I have found the blogging experience quite unfulfilling without the base of an active organisation as was and as Paradigm Oz was originally envisioned.

I have no agenda to promote or publicise so my writing has become somewhat purposeless. I have figured that my opinions and perspectives may be interesting to some. But in the end, so what?

It is this one dimensional nature of the written language that I have found most dissatisfying about producing a blog.

The dominant methodology of learning in our institutions from pre-school to Phd is written text. While we may read about many things from many perspectives, our monotonous one dimensional pavlovian experience is that of perceiving text – marks on paper or a screen generating electro/chemical reactions in our brain that generate perceptions of shape that trigger pre-existing concepts.

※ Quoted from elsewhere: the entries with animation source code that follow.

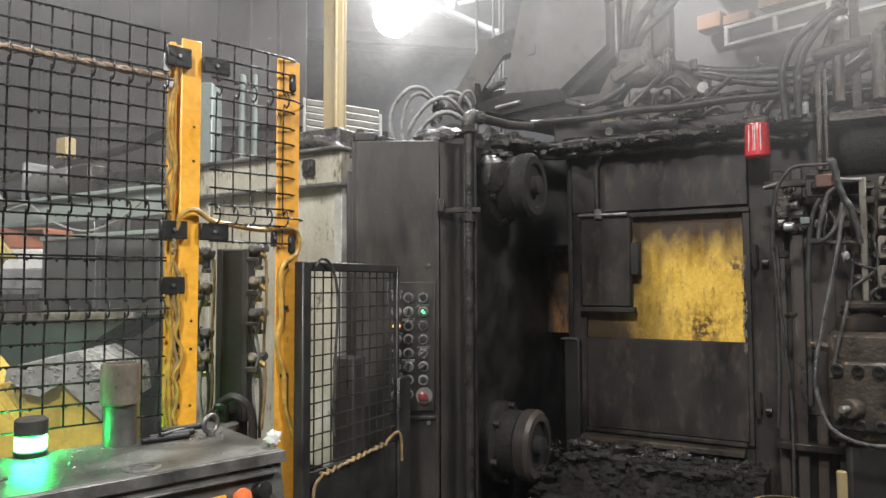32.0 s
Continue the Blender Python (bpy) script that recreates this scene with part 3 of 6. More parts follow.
# guard wall on the injection side, with hatch and stained yellow sheet
guard = thing("machine_guard", MACH, (-0.2, 3.3, 0), "soot-black machine guard wall with stained yellow sheet", "machine guard")
part("plate", Geo().box(-0.36, 0.9, 3.245, 3.3, 0.0, 2.2, 0.006), SOOT, guard)
part("plate", Geo().box(-1.17, -0.36, 3.245, 3.3, 1.885, 2.2, 0.006), SOOT, guard)
part("plate", Geo().box(-1.17, -1.1, 3.245, 3.3, 0.0, 1.885, 0.006), SOOT, guard)
part("plate", Geo().box(-1.1, -0.36, 3.245, 3.3, 0.0, 0.83, 0.006), SOOT, guard)
# Added black blank: keeps the gap dark and hides the waiting clouds.
part("rear_plate", Geo().box(-2.0, -0.6, 4.35, 4.38, 0.0, 2.15, 0.004), OILY, guard)
part("side_plate", Geo().box(-1.2, -1.172, 3.26, 4.3, 0.0, 2.2, 0.006), OILY, guard)
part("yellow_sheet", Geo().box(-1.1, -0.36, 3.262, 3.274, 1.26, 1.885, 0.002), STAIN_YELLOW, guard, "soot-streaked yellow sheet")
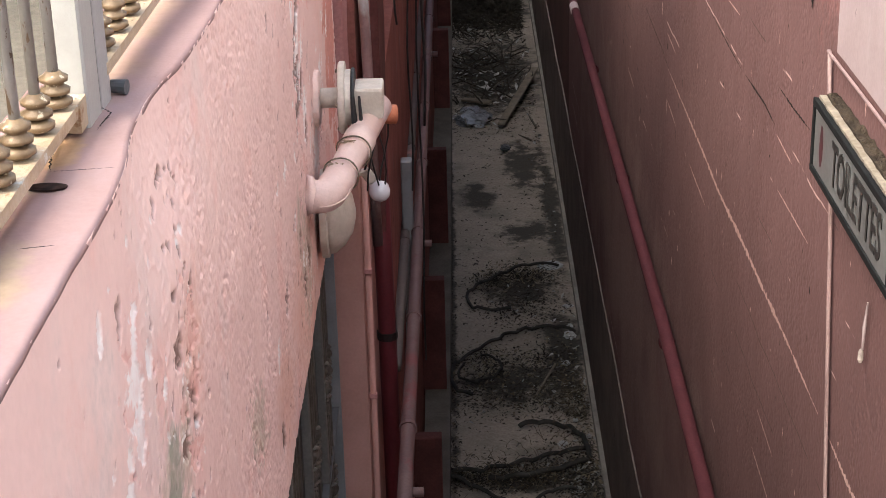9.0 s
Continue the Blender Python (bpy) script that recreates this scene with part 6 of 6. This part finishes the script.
for k in range(900):
    x, y = q.gauss(1.30, 0.07), q.gauss(4.8, 0.28)
    top = 0.05 * math.exp(-((x - 1.30) / 0.09) ** 2 - ((y - 4.75) / 0.3) ** 2)
    c = Vector((min(x, 1.45), y, 0.338 + top * q.random()))
    u = Vector((q.gauss(0, 1), q.gauss(0, 1), q.gauss(0, 0.25))).normalized() * q.uniform(0.012, 0.05)
    w = u.orthogonal().normalized() * q.uniform(0.001, 0.003)
    bm.faces.new([bm.verts.new(p) for p in (c - u, c + w, c + u, c - w)])
structure("dry_needles", bm, twig_mat, "heap of dry needles and twigs on the ledge", "needles", "stuff")
part("stand", tube(bmesh.new(), [(0.0, 0.04, -0.18), (-0.08, 0.04, -0.92)], 0.012, 8), column_mat, ls)

for pts in ([(-0.452, 5.60, 0.81), (-0.45, 5.78, 0.70), (-0.448, 5.93, 0.575)], [(-0.452, 5.61, 0.80), (-0.45, 5.72, 0.75), (-0.449, 5.86, 0.69), (-0.45, 5.92, 0.66)]):
    tagged(part("loose_wire", tube(bmesh.new(), pts, 0.0016, 5), rubber, None, "", True), "thin black wire hanging on the fence", "wire")
tape = thing("cable_bundle", "tangled black cables hanging under the fan", "cable", (-0.235, 5.27, -1.05))
for k in range(4):
    pts = [(0.012 * k - 0.02 + 0.02 * math.sin(k * 2 + n * 0.8), 0.01 * k, 0.20 - 0.06 * n) for n in range(7)]
    part("strand", tube(bmesh.new(), pts, 0.003, 5), rubber, tape, "", True)

# ---------------------------------------------------------------- branches and straw on the floor
branch_dark = surface("dark rotten bark", (0.05, 0.04, 0.03), (0.028, 0.022, 0.017), 20, 60, 0.95, 0, 0.4)
stick_grey = surface("dirty grey wood", (0.13, 0.11, 0.088), (0.07, 0.06, 0.048), 10, 70, 0.9, 0, 0.3)
q = random.Random(61)
def sticks(name, label, mat, count, cx, cy, sx, sy, long, thick, rise):
    bm = bmesh.new()
    for k in range(count):
        x, y = min(0.98, max(-0.02, q.gauss(cx, sx))), q.gauss(cy, sy)
        a, l = q.uniform(0, 3.1416), long * q.uniform(0.3, 1.0)
        d = Vector((math.cos(a) * 0.6, math.sin(a), q.uniform(-0.1, 0.5) * rise)) * l
        p = Vector((x, y, FLOOR + 0.02 + q.random() * rise * 0.2))
        bend = Vector((q.uniform(-1, 1), q.uniform(-1, 1), 0.4)) * l * 0.12
        pts = [p, p + d * 0.5 + bend, p + d]
        for e in pts:
            e.x = min(1.02, max(-0.05, e.x))
        tube(bm, pts, [thick, thick * 0.7, thick * 0.3], 4)
    structure(name, bm, mat, label, "branches", "stuff")


sticks("branch_litter", "dry dark branches lying over the floor", branch_dark, 80, 0.5, 20.9, 0.32, 1.1, 0.7, 0.010, 0.5)
sticks("branch_litter", "grey broken sticks among the litter", stick_grey, 22, 0.5, 20.6, 0.35, 1.2, 0.35, 0.014, 0.4)
sticks("straw", "dry straw tufts on the floor", twig_mat, 160, 0.85, 11.8, 0.1, 0.25, 0.14, 0.003, 1.0)
sticks("straw", "dry straw tufts on the floor", twig_mat, 140, 0.5, 10.85, 0.3, 0.2, 0.14, 0.003, 0.7)
scatter("pale_scraps", "pale rubbish scraps among the branches", litter_pale, 110, blob(0.5, 20.9, 0.4, 1.2), 0.045, 0.5, 77)


def terrace_chair(x, y, turn):
    s = thing("terrace_chair", "dark metal terrace chair beside the counter", "chair", (x, y, -0.20), "terrace chairs")
    s.rotation_euler = (0, 0, turn)
    part("seat", solid(-0.2, 0.2, -0.2, 0.2, 0.43, 0.46, 0.008), column_mat, s)
    for z in (0.62, 0.74, 0.86):
        part("back_slat", solid(-0.18, 0.18, 0.19, 0.205, z, z + 0.05, 0.004), column_mat, s)
    for px in (-0.19, 0.19):
        part("leg", tube(bmesh.new(), [(px, -0.18, 0.0), (px, -0.18, 0.43)], 0.013, 8), black_metal, s)
        part("leg", tube(bmesh.new(), [(px, 0.2, 0.0), (px, 0.2, 0.92)], 0.013, 8), black_metal, s)


terrace_chair(-0.62, 19.6, 0.4)
terrace_chair(-0.85, 22.2, 2.4)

Written texts are not a direct experience of the reality of their subject matter.They are an experience of a representation of the subject matter, a secondary learning characterised by the monotonous experience of text triggered conceptual recall. Writing just reminds us of our own preconceptions and is incapable of teaching anything beyond them.

However a multi-dimensional education methodology based on direct experience of the reality being studied gives new concepts (rather than just networking existing concepts) for which often the student must afterwards find the language (or music or art) to explain it rather than discovering the concept through language in the first instance.

So, on reflection of the last 12 months of Paradigm Oz, it has been a succesful experiment in that I have figured out a bit about the mechanics of the blogosphere but it has been a failure in terms of building any organisational or educational momentum, which was my underlying reason for experimenting with a blog. I can still see enormous possibilities in education and organisation but I will have to change my blogging paradigm beyond detatched commentary for this to occur. This is my challenge for the next twelve months – stay tuned!


p.s. at the time of writing Paradigm Oz has had 12, 544 visits in the last year, nearly 10,000 0f those visits have been since July.